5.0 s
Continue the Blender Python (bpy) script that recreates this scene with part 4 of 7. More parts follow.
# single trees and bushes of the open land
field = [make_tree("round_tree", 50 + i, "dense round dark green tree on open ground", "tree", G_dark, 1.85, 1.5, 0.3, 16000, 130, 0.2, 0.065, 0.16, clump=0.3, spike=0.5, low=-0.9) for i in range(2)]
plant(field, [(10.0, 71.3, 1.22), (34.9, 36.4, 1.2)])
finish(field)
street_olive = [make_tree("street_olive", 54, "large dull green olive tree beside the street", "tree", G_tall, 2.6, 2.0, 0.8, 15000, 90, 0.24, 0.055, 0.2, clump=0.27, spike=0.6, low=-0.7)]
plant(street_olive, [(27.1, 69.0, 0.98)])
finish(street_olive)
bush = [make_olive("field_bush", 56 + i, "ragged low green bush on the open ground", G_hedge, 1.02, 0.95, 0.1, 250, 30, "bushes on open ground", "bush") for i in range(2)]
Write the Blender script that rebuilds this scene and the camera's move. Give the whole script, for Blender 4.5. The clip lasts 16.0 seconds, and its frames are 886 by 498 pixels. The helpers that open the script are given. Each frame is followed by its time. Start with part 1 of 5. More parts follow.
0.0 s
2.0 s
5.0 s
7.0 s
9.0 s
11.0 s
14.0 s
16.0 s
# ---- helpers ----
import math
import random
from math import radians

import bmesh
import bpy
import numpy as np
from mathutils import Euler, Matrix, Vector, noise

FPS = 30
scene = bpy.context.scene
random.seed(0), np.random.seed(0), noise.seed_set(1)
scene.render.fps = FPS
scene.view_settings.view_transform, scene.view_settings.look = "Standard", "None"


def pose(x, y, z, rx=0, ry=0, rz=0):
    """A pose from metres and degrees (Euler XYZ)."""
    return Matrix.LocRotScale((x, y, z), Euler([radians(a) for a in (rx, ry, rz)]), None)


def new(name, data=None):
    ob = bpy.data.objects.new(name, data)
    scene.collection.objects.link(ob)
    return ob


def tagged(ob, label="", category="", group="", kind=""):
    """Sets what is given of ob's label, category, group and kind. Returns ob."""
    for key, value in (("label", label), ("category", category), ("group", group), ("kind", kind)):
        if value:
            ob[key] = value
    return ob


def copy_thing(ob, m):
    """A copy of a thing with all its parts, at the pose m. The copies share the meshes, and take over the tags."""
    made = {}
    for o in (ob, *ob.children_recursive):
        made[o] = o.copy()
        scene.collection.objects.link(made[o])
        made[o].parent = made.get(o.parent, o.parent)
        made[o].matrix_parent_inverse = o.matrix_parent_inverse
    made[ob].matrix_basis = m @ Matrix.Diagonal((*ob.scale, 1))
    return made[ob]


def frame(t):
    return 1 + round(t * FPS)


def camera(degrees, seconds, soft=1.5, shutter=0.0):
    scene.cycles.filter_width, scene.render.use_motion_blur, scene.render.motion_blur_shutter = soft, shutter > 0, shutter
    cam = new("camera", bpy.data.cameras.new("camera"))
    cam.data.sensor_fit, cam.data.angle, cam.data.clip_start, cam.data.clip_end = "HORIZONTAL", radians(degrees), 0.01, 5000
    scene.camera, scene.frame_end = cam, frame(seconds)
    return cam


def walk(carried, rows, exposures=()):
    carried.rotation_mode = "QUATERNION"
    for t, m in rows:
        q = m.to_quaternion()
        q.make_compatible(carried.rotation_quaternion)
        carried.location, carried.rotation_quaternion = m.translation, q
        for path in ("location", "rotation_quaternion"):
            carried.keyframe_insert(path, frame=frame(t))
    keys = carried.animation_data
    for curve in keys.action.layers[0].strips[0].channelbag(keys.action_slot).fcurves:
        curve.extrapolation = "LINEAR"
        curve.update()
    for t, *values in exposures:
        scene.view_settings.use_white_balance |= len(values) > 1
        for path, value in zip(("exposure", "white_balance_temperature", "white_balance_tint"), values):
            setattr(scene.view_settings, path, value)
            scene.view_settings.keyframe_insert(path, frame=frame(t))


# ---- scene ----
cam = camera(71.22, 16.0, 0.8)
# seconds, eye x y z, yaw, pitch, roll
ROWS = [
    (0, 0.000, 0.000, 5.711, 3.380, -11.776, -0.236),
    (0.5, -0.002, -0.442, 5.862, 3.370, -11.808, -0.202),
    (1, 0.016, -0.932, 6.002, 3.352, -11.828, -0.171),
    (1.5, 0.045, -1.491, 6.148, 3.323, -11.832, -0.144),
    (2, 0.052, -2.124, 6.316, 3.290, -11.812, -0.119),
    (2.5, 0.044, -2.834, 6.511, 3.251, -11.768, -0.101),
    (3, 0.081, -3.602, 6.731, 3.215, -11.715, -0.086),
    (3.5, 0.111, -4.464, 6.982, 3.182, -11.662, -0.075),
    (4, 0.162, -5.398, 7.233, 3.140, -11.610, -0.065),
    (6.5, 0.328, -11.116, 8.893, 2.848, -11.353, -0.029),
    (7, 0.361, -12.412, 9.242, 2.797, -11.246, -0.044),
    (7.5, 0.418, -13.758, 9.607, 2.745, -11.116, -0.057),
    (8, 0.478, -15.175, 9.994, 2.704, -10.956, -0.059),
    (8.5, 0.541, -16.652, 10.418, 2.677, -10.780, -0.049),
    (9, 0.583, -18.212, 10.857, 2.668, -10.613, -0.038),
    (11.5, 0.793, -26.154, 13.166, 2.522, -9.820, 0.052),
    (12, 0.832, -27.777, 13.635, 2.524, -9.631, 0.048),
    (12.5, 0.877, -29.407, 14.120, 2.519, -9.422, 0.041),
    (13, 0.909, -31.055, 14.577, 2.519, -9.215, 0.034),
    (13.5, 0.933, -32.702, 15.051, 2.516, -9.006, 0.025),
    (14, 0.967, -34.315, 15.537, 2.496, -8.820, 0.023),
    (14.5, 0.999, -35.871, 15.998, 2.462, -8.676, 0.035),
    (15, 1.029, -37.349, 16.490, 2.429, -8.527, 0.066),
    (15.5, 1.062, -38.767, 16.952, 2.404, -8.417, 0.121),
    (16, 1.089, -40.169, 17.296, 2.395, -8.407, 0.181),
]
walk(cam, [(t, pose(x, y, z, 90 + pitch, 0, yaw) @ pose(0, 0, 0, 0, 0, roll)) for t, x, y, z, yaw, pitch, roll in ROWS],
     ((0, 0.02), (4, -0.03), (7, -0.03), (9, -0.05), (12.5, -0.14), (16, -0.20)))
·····
From the line with "made[o].matrix_parent_inverse = o.matrix_parent_inverse" through the line with "keys = carried.animation_data", repeat every line exactly, both ends included, and nothing outside that range.

### Exercise answer
        made[o].matrix_parent_inverse = o.matrix_parent_inverse
    made[ob].matrix_basis = m @ Matrix.Diagonal((*ob.scale, 1))
    return made[ob]


def frame(t):
    return 1 + round(t * FPS)


def camera(degrees, seconds, soft=1.5, shutter=0.0):
    scene.cycles.filter_width, scene.render.use_motion_blur, scene.render.motion_blur_shutter = soft, shutter > 0, shutter
    cam = new("camera", bpy.data.cameras.new("camera"))
    cam.data.sensor_fit, cam.data.angle, cam.data.clip_start, cam.data.clip_end = "HORIZONTAL", radians(degrees), 0.01, 5000
    scene.camera, scene.frame_end = cam, frame(seconds)
    return cam


def walk(carried, rows, exposures=()):
    carried.rotation_mode = "QUATERNION"
    for t, m in rows:
        q = m.to_quaternion()
        q.make_compatible(carried.rotation_quaternion)
        carried.location, carried.rotation_quaternion = m.translation, q
        for path in ("location", "rotation_quaternion"):
            carried.keyframe_insert(path, frame=frame(t))
    keys = carried.animation_data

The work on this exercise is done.